The project described by a city engineer as the “holy grail” for easing traffic congestion in Sudbury has been broken down into smaller parts, in hopes of finally attracting provincial and federal funding.
By itself, the Maley Drive extension project is estimated to cost $129 million, a figure that gets larger every year since it was first identified as a priority in Sudbury in the 1980s. By comparison, cost estimates were $115 million in 2009. The sheer size of the project has made getting federal and provincial funding key, since the city can’t afford to do it alone, but the size of the project has also made that difficult.
Traditionally, the feds, the province and the city have each paid one-third of the cost of some major infrastructure projects. But the city can’t proceed until it gets a funding commitment from upper levels of government.
So, at the request of Greater Sudbury Mayor Marianne Matichuk, staff broke the mammoth project into three major sections, as well as fourth other categories.

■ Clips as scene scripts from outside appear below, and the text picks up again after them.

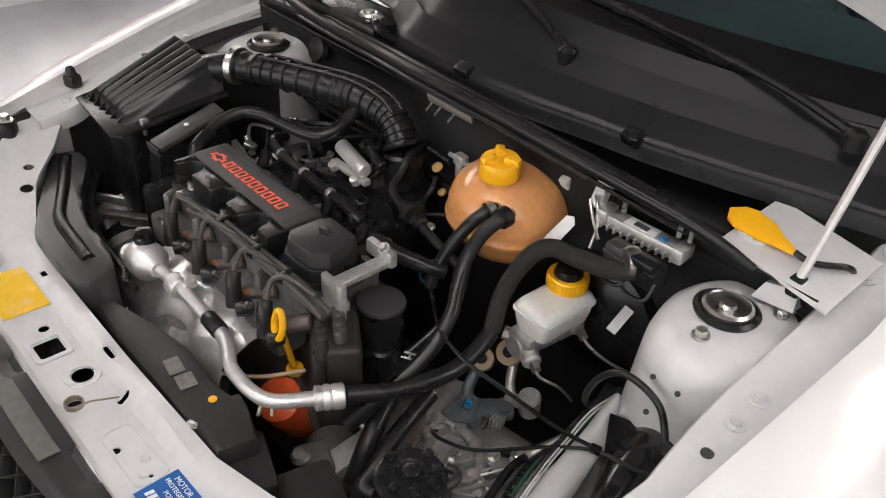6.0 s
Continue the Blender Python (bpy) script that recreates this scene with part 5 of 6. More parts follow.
part("pipe_collar", join(lathe([(0.0155, -0.012), (0.0165, -0.008), (0.0165, 0.008), (0.0155, 0.012)], 20, aim((-0.092, 0.4045, 0.650), (1, 0.02, 0))), block((-0.085, 0.415, 0.658), (0.03, 0.02, 0.014), 0.004)), ALUT, ac)
part("pipe_sleeve", lathe([(0.0108, -0.019), (0.0122, -0.016), (0.0122, 0.016), (0.0108, 0.019)], 20, aim((0.008, 0.4045, 0.6455), (1, -0.05, 0))), PLASTIC, ac)
part("crimp", lathe([(0.012, 0.0), (0.016, 0.002), (0.016, 0.008), (0.0145, 0.010), (0.0165, 0.013), (0.0165, 0.019), (0.0145, 0.021), (0.0165, 0.024), (0.0165, 0.036), (0.013, 0.038)], 22, aim((0.202, 0.430, 0.645), (0.018, 0.034, -0.002))), ALUT, ac)
HOSE = [(0.220, 0.462, 0.645), (0.236, 0.520, 0.628), (0.247, 0.590, 0.615), (0.251, 0.643, 0.620), (0.245, 0.695, 0.640)]
part("rubber_hose", tube(HOSE, 0.0118, 14), RUBBER, ac, "black rubber hose")
part("foam_hose", tube([HOSE[-1], (0.228, 0.728, 0.680), (0.234, 0.762, 0.728), (0.258, 0.780, 0.753), (0.312, 0.779, 0.764), (0.362, 0.792, 0.770), (0.385, 0.84, 0.77)], 0.0128, 14), FOAM, ac, "foam covered hose to the bulkhead")
part("hose_end", lathe([(0.018, -0.01), (0.020, 0.0), (0.018, 0.01)], 20, aim((0.366, 0.803, 0.784), (0.4, 0.9, 0))), STEEL, ac)
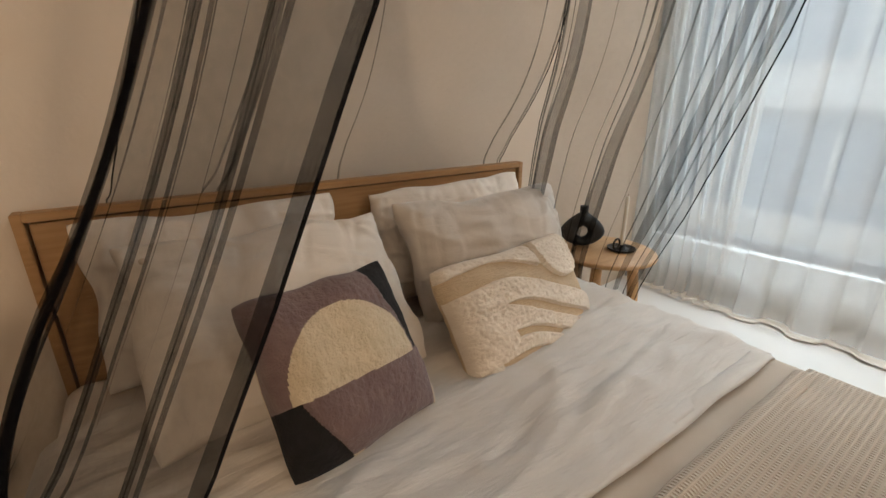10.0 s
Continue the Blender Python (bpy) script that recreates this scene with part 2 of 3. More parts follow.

At its meeting Aug. 14, councillors will see a new plan that starts with completing a section from Municipal Road 35 to Lasalle Boulevard, at a cost of $13 million. That section would be done from spring 2013 until summer 2014. The most expensive section would begin in summer 2013, with $54 million being spent on the Lasalle Boulevard to Barrydowne Road section of the plan, which would take until fall 2015 to finish.
The final section, costing an estimated $26 million, would include the area from Barrydowne to Falconbridge Road, which would take from summer 2015 to Fall 2016 to complete.
In addition to actual road construction, staff has further broken down the plan to include $8 million for engineering and design costs, $6 million to relocate utility services, $15 million for Hydro One relocations and modifications, and $7 million to buy the required land.
Greg Clausen, who retired as the city’s general manager of infrastructure last month, said in an interview that the Maley Drive project would take a lot of heavy trucks off city streets.
“That road would basically finish the loop around Sudbury,” Clausen said.
It would also take more than 10,000 cars a day off The Kingsway and Lasalle Boulevard, making those roads far easier to traverse and allowing development of new housing units in the area to proceed without overloading roadways with new traffic.
“We’ve got to get all that traffic off Lasalle and The Kingsway,” Clausen said. “It’s creating safety issues, and it’s wearing out those roads because they weren’t designed for that heavy volume of truck traffic.”